Nonlinear Spectral Decompositions by Gradient Flows of One-Homogeneous Functionals

This paper establishes a theory of nonlinear spectral decompositions by considering the eigenvalue problem related to an absolutely one-homogeneous functional in an infinite-dimensional Hilbert space. This approach is motivated by works for the total variation, where interesting results on the eigenvalue problem and the relation to the total variation flow have been proven previously, and by recent results on finite-dimensional polyhedral seminorms, where gradient flows can yield spectral decompositions into eigenvectors. We provide a geometric characterization of eigenvectors via a dual unit ball and prove that they are subgradients of minimal norm.
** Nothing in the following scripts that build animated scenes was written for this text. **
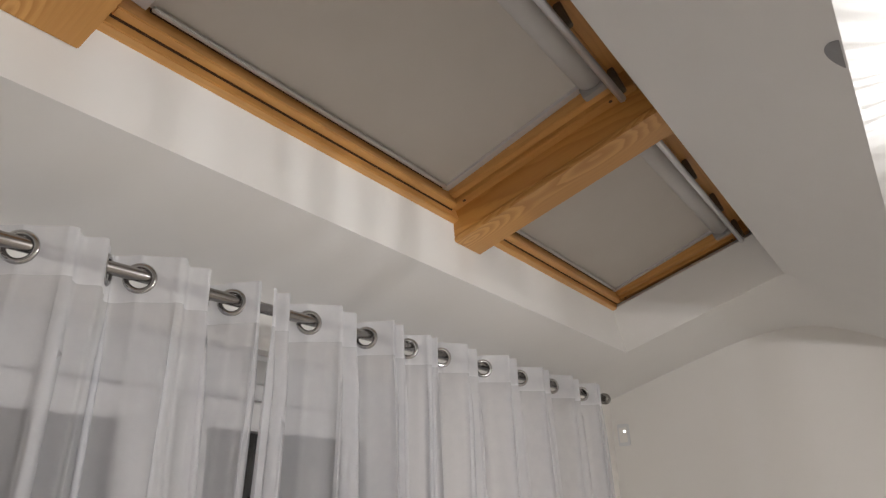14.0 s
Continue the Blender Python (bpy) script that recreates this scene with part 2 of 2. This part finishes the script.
setting(solid("ceiling_slope", slab([(X0, LOW[0], LOW[1]), (X1, LOW[0], LOW[1]), (X1, Y_WALL + 0.12, CEIL_WALL), (X0, Y_WALL + 0.12, CEIL_WALL)], (0, 0.03, 0.02)), plaster),
        "sloping white ceiling above the curtain", "ceiling")
setting(solid("ceiling_slope_west", slab([(X0, *U), (WELL_L, *U), (WELL_L, *LOW), (X0, *LOW)], (0, 0, 0.02)), plaster), "sloping white ceiling beside the skylight well", "ceiling")
# well linings
FV0, FV1, FW = -0.056, 0.647, 0.058
FX0, FX1 = -2.497, 1.448
well = [on_roof(FX0, FV0, FW), on_roof(FX1, FV0, FW), on_roof(FX1, FV1, FW), on_roof(FX0, FV1, FW)]
rim = [Vector((WELL_L, *LOW)), Vector((WELL_R, *LOW)), Vector((WELL_R, *U)), Vector((WELL_L, *U))]
for name, i, off in (("well_reveal_bottom", 0, (0, 0.03, 0.0)), ("well_reveal_east", 1, (0.03, 0, 0.025)), ("well_reveal_top", 2, (0, -0.02, 0.02)), ("well_reveal_west", 3, (-0.03, 0, 0.025))):
    j = (i + 1) % 4
    setting(solid(name, slab([rim[i], rim[j], well[j], well[i]], off), plaster), "smooth white plaster reveal of the skylight well", "reveal")
setting(solid("roof_deck", slab([on_roof(X0, -0.9, -0.16), on_roof(X1, -0.9, -0.16), on_roof(X1, 1.6, -0.16), on_roof(X0, 1.6, -0.16)], on_roof(0, 0, -0.06) - on_roof(0, 0, 0)), bracket_dark), "dark roof covering above the windows", "roof")

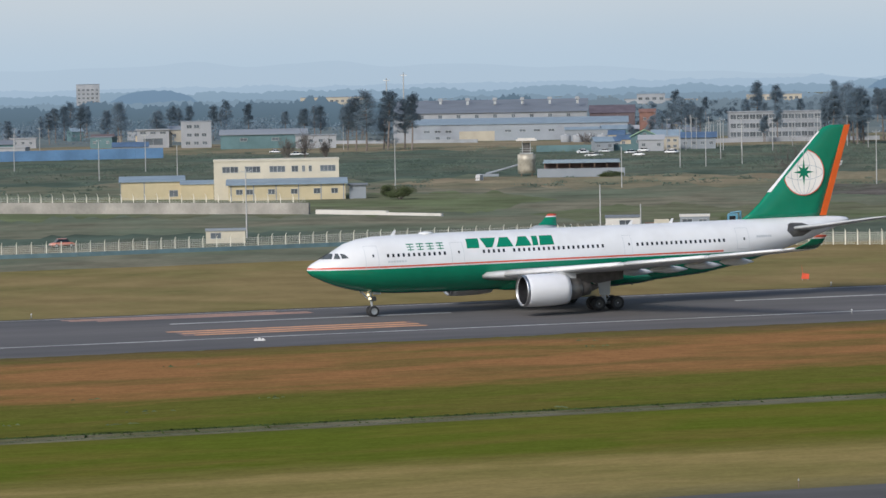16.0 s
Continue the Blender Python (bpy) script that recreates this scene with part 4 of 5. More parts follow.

This establishes the connection to gradient flows, whose time evolution is a decomposition of the initial condition into subgradients of minimal norm. If these are eigenvectors, this implies an interesting orthogonality relation and the equivalence of the gradient flow to a variational regularization method and an inverse scale space flow. Indeed we verify that all scenarios where these equivalences were known before by other arguments — such as one-dimensional total variation, multidimensional generalizations to vector fields, or certain polyhedral seminorms — yield spectral decompositions, and we provide further examples. We also investigate extinction times and extinction profiles, which we characterize as eigenvectors in a very general setting, generalizing several results from literature.